“Against Beauty” by Em Dial
Poetry Pause is the League of Canadian Poets’ daily poetry dispatch. Read “Against Beauty” by Em Dial, winner of the 2023 Arts & Letters Club of Toronto Foundation Poetry Award and part of our 2024 Poem in Your Pocket Day collection!
Against Beauty
by Em Dial
I must begin by defining the word
beauty, in order to be heard in halls
so beautiful, themselves, they shake me
like a quaking aspen set against
the highway and so let’s visit the Beauty
of Loulan, as so many do, who come
to that museum in Urumqi,
seeking proof for or against the auburn
of her hair, mummified with lice and comb.
Beauty, here, meaning defying some odd
4,000 years of summer, only 3 feet
of salt as protection. Or beauty: proof
of red being a threat to itself, nightmare
to the state, alchemy against purity.
—
Reddened threat to myself, I’m a nightmare
of statehood, chemist against purity
and thus beauty. And yet, on the bus,
at the club, in the comment section,
they use the word again and again,
beautiful. The first time I felt it true,
my preschool friend said that I have princess
eyes. To augment my previous definition,
I felt beautiful, whereas beautiful
means watched. What an odd power it is,
flowers, shows, jobs, second looks and chances
thrown at my feet for the shape of my eyes.
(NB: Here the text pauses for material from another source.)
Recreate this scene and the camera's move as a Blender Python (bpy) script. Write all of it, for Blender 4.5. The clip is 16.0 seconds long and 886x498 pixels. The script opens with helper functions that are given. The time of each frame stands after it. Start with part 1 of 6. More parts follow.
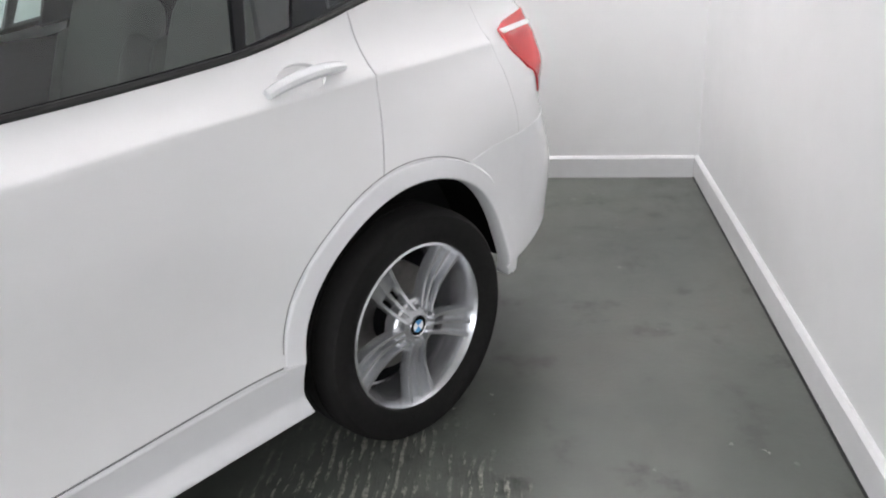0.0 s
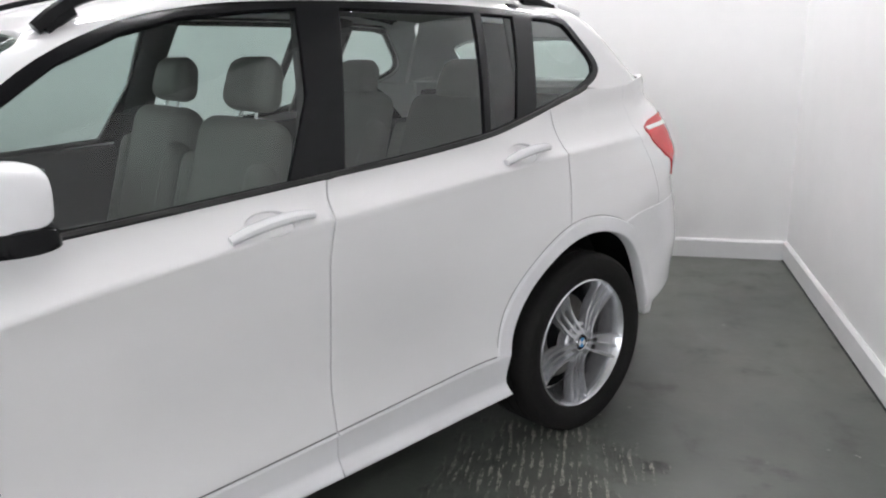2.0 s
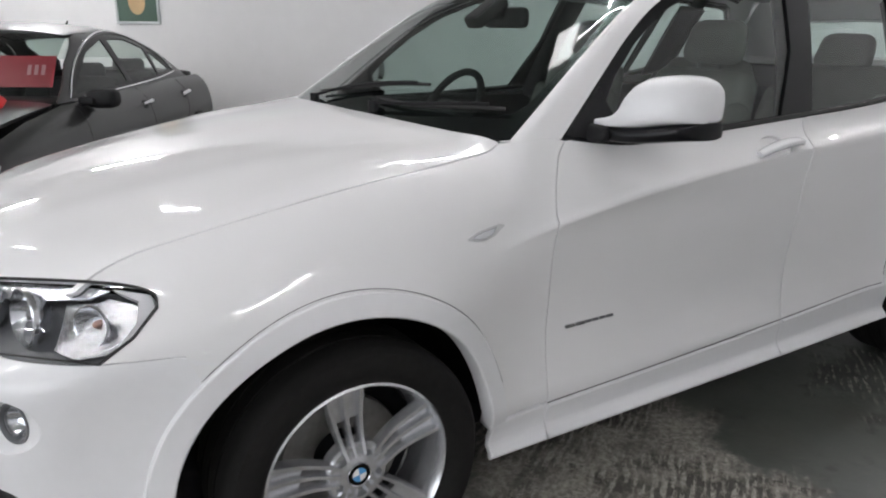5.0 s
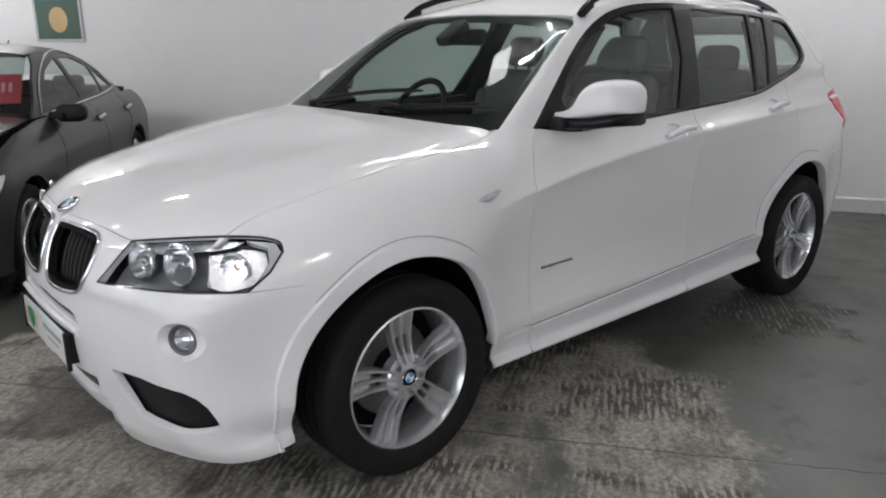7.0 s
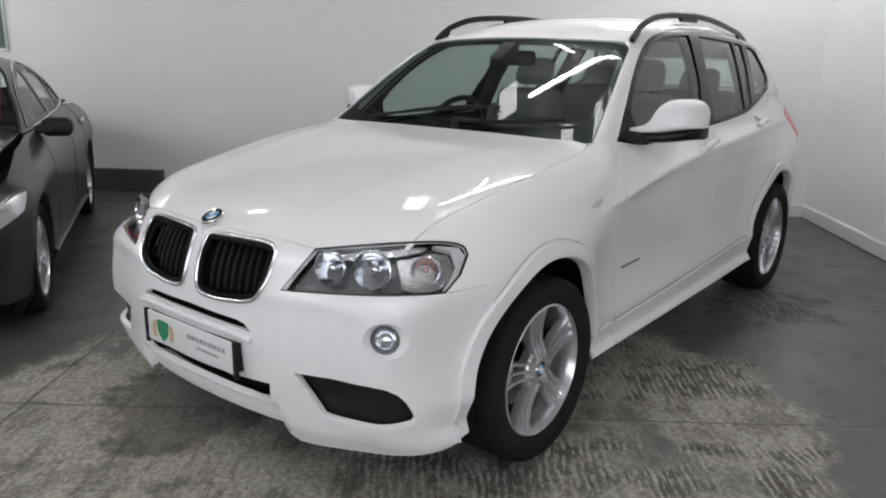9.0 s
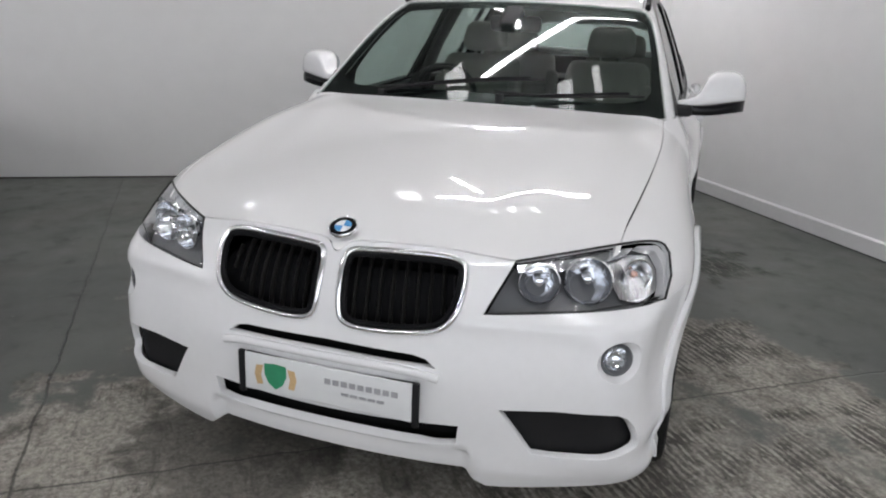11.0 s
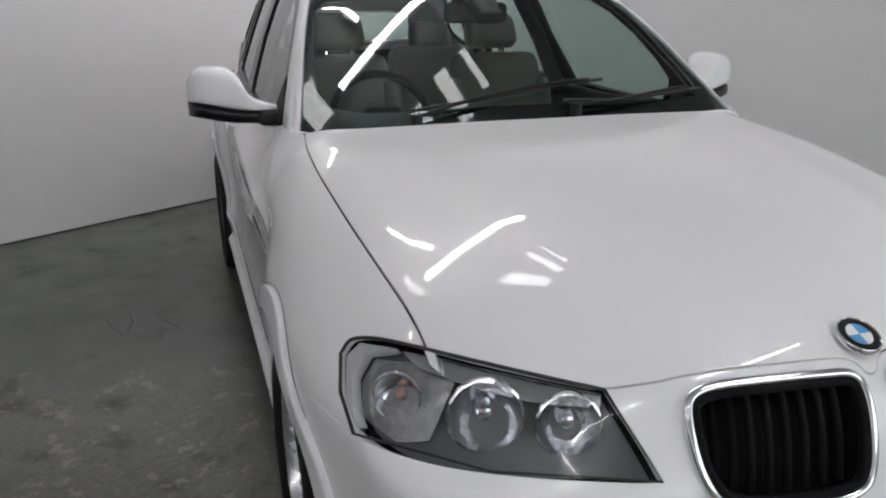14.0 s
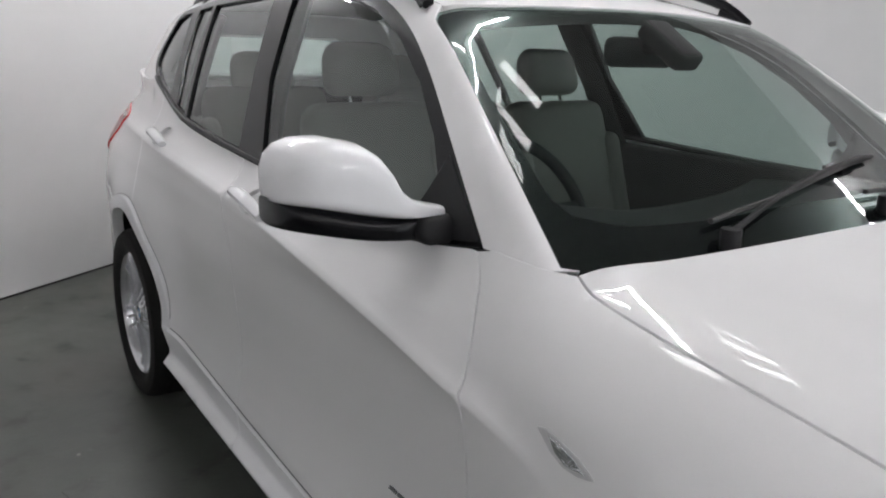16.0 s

But for the purposes of this study,
can an eye be beauty? Can watching be watched?
—
For the purposes of study, can I
be beautiful? Would the watchers watch
and measure the drool pooling under men’s tongues
on one axis, the hue of my labia
on the other. Five years before I was born,
a study found that the more faces
overlaid like veneer after veneer
the more attractive the face staring back.
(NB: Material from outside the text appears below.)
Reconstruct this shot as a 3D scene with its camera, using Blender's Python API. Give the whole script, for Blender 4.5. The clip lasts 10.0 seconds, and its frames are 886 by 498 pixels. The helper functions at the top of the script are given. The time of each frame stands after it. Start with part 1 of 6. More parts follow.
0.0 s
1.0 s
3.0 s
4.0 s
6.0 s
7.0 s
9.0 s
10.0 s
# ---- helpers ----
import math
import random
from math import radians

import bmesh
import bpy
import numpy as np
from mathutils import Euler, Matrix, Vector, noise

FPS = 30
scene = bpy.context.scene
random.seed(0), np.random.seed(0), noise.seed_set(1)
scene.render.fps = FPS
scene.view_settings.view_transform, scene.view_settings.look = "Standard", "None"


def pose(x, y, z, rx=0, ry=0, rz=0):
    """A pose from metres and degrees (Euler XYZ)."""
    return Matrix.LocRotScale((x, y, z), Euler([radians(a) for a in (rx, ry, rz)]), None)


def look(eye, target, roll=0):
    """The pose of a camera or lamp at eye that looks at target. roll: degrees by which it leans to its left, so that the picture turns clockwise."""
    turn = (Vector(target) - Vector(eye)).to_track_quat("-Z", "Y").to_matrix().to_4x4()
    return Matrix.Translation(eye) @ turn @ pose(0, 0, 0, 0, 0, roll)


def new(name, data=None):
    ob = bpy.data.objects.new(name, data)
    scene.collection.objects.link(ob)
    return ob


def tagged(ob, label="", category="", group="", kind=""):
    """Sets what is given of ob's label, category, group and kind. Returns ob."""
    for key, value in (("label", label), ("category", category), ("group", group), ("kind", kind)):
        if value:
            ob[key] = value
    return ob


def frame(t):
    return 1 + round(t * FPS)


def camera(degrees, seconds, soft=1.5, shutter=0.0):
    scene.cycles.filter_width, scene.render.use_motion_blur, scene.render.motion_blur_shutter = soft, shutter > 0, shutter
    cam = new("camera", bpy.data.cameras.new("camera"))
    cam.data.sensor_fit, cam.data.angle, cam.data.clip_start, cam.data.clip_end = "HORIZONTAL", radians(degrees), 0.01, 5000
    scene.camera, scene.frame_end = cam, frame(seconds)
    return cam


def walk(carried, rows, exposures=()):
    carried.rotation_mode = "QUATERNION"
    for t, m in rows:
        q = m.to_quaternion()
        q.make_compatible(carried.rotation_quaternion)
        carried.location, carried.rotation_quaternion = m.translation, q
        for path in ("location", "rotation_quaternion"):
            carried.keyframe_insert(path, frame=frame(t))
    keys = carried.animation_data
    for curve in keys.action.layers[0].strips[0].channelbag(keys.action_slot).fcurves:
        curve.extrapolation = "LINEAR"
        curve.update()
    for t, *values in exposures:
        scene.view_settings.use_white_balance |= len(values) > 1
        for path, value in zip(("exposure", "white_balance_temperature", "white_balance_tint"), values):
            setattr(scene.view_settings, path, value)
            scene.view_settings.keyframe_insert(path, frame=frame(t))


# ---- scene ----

Even earlier, another study
smeared faces of vegetarians and
criminals together, finding their offspring
more beautiful than their origins.
and even before that: Hypothesis: Beauty
loves the average, marks where disease isn’t.
—
An Ugly Hypothesis: Beauty
is as common as an unriddled body.
All of the largest apple trees I’ve seen
mark the sites of first settlements. Trees can’t
just be trees. Instead, the worms burrow,
symbols for theft. The red dripping off branches,
not at all nourishment, but where you feared
this was headed. Please, let there be a good
somewhere, in which a tree represents not
a country, a genocide, a ripe body,
but something holding up heavens
that I will never dream of understanding.
Yes, beauty I know well as a blood state.
Goodness, distant as trees comparing jewels.
—
Yes, I can state the word covered in blood
yet haven’t admitted whose. The trees? Jewels? Mine?
Beauty can be at once the maw, the fat
bubbling in the pan and the fire.
A case study: in Mandarin, America—
měi guó or beautiful country.
Born out of phonetic coincidence
or not. Taiwan, once called in Portuguese
Ilha Formosa, beautiful island,
then just Republic of Formosa.
My grandpa found my ama so beautiful.
They built a new island and language here.
The article headline reads: Taiwan Shrugs
Off War with China, Trusts Daddy America.
—
Articles shrug off the idea of war
as the tug of an island between mainlands.
I can’t be so blasé. Like so many,
I wouldn’t exist without at least three
and yet this does not endear me to bombs.
Compare the resulting cloud to a mushroom,
the resulting crater to those of the moon,
and I will do something so hideous
you’ll know the result of war to be nothing
of celestial dust and toadstool,
only bodies born of empire and bodies
lost at their expense. This is besides the point.
I don’t even want to say the word again.
You get the point: roses, diamonds, islands, war.
—
Let’s play a game of association:
Rose, diamond, island, war. What comes next?
A body entombed in salt, pestilence,
and desert? A nation calling her beauty?
The world, a garden of thorns and petals?
I came here to try and capture the word
that’s made me feel like sex and oddity
since I careened into this world too soon.
I’m leaving, naive and bare, as she did.
No defense against the word tacked on
to her name, nations discoursing over
the shape of her eyes, millennia later.
Here we end with beauty, borders racing
through blood like echoes down a hallway.
Em Dial is a queer, Black, Taiwanese, Japanese, and White, chronically ill poet, grower, and educator born and raised in the Bay Area of California, currently living in Toronto. They are a Kundiman Fellow and recipient of the 2020 PEN Canada New Voices Award and the 2019 Mary C. Mohr Poetry Award.